Task description:
For the data below, work out how many lines include the string "Blender" and report only the number.

Extracted entries:
* * * * * * *
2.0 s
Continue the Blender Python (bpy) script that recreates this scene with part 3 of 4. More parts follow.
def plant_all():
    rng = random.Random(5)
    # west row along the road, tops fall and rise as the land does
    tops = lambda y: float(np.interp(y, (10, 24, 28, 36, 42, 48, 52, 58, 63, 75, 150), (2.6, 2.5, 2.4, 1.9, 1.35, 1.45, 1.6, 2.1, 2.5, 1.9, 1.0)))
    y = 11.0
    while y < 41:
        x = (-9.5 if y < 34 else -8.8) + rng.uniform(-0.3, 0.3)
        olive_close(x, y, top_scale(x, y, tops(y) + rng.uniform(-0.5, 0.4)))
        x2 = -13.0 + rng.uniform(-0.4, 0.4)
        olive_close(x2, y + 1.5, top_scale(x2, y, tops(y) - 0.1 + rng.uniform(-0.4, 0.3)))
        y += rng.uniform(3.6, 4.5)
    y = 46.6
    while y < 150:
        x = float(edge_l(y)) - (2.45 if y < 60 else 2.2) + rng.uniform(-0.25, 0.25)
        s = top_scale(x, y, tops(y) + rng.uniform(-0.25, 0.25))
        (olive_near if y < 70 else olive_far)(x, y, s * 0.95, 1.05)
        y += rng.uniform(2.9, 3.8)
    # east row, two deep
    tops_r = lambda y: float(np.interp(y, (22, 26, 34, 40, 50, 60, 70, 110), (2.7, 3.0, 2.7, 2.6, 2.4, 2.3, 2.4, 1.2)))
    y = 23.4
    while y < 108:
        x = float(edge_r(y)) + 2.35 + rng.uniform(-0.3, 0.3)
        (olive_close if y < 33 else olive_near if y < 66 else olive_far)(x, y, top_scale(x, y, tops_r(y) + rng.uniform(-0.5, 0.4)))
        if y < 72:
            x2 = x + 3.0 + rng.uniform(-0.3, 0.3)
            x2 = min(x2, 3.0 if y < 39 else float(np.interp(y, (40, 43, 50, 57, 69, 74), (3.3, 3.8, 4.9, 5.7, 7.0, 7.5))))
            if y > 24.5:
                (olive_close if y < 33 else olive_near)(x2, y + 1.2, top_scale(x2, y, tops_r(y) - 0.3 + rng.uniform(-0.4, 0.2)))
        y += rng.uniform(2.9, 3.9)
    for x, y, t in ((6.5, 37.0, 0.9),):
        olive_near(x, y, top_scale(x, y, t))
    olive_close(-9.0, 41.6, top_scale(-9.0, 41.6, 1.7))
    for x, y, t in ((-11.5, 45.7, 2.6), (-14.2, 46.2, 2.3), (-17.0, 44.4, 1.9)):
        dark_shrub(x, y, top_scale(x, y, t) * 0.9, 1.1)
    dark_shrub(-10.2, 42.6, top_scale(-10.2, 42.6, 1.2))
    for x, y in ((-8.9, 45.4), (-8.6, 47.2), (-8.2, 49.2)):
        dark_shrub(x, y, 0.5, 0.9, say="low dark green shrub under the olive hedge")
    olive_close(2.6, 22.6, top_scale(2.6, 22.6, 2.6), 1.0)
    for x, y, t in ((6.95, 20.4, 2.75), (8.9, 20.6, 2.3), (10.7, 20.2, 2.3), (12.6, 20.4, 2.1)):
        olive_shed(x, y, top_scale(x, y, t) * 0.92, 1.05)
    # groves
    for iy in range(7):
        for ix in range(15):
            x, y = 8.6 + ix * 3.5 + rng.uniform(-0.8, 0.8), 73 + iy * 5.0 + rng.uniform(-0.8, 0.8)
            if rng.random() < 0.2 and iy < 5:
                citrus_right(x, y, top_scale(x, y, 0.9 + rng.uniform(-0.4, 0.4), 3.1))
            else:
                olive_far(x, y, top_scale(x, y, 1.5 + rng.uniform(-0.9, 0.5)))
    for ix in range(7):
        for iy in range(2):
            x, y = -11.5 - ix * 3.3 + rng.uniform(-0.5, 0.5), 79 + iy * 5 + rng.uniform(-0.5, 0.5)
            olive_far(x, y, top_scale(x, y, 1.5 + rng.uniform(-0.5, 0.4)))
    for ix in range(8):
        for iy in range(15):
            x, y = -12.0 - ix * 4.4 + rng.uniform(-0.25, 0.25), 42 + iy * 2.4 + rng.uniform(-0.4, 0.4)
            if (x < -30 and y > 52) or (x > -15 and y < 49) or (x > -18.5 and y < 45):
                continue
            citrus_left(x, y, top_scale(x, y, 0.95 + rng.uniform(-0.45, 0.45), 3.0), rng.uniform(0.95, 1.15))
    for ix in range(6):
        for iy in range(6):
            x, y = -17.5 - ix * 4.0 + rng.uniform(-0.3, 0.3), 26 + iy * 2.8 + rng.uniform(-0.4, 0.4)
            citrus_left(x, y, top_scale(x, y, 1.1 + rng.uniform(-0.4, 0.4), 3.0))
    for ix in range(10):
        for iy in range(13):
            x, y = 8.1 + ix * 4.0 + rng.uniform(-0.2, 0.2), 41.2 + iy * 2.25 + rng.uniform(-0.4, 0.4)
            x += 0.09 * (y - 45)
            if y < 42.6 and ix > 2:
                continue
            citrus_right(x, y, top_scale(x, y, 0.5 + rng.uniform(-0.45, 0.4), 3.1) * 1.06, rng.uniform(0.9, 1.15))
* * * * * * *
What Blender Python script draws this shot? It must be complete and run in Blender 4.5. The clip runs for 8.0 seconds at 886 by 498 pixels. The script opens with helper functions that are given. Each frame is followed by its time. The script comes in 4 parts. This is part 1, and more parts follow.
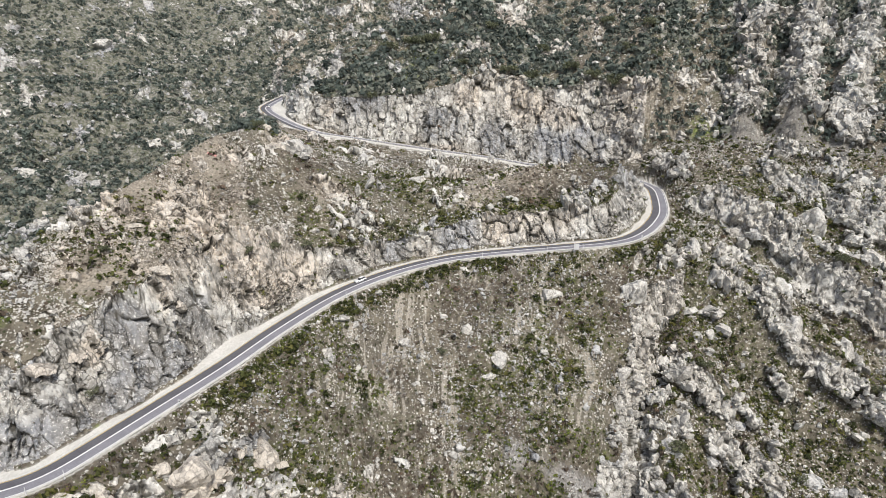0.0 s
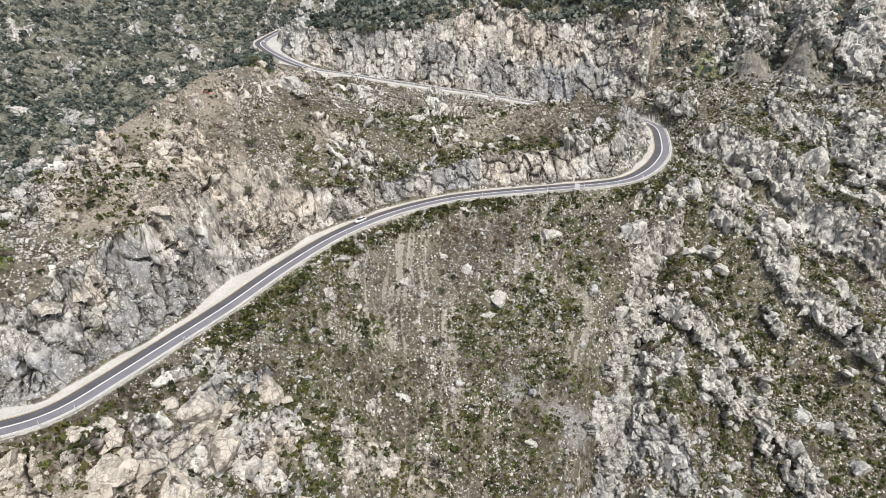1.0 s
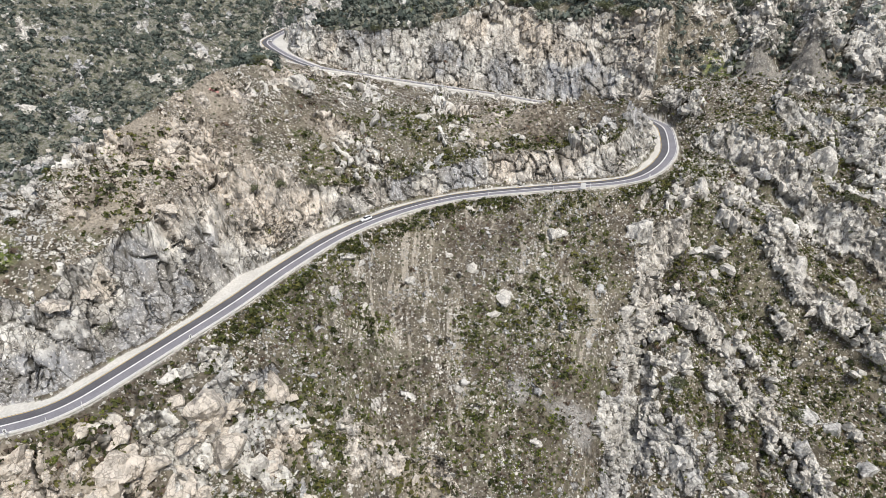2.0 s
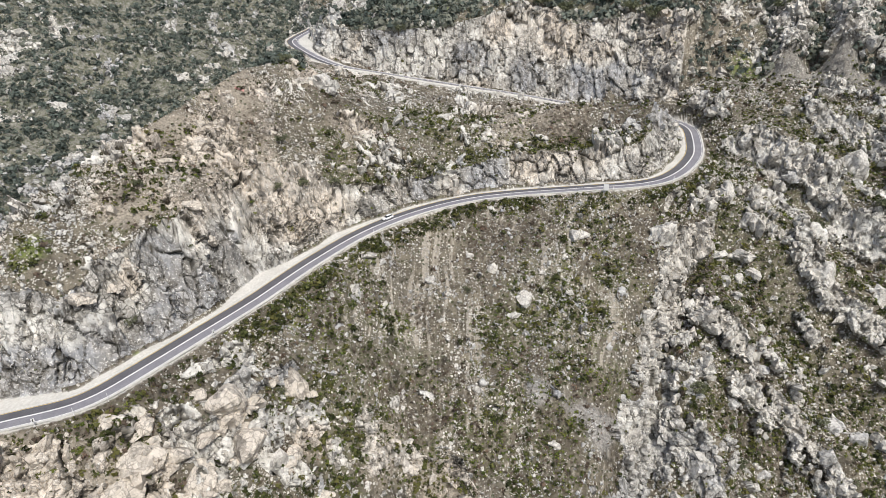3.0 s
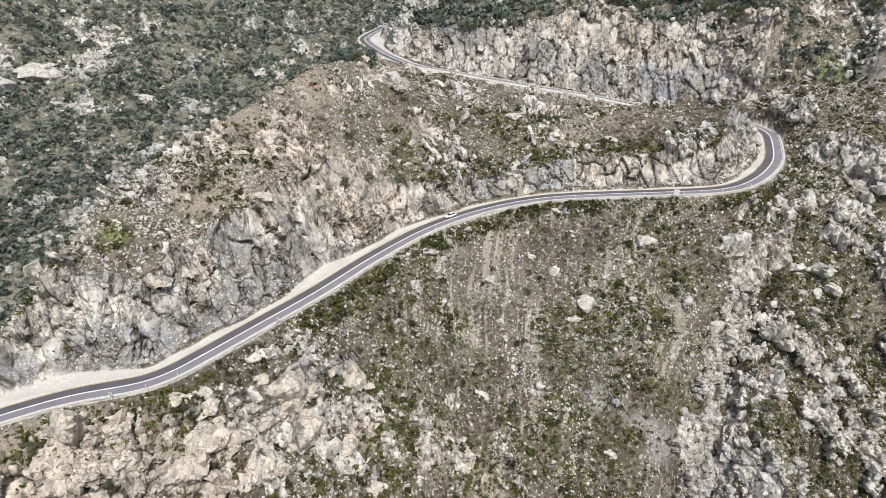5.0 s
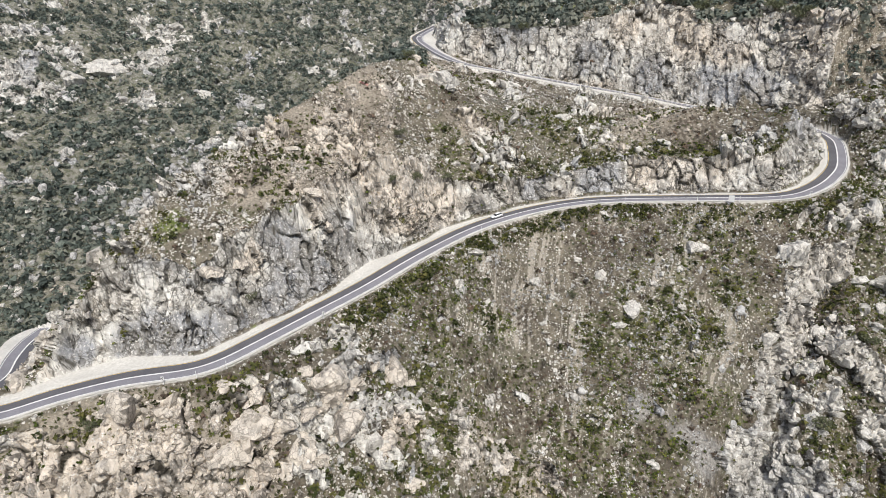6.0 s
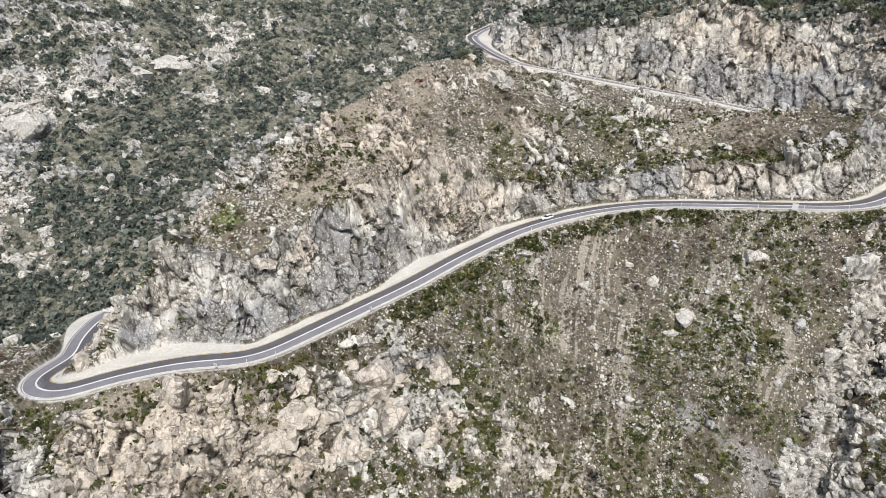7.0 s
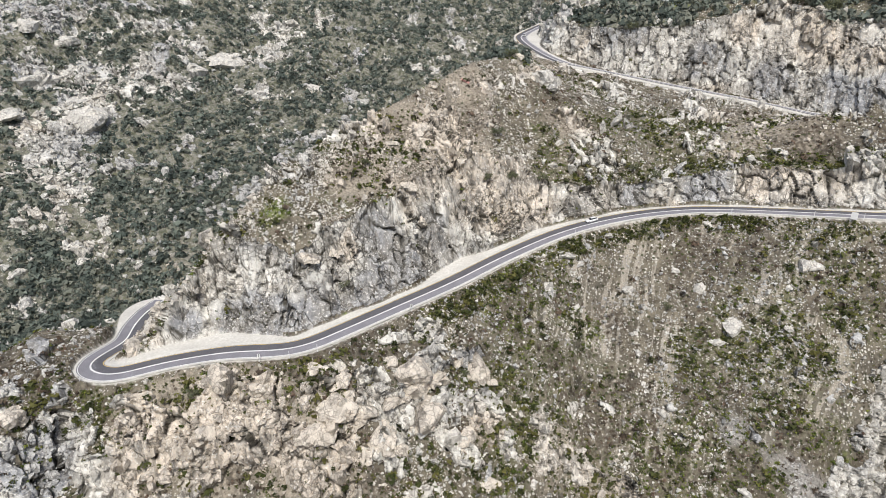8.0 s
* * * * * * *
Result for this task:
2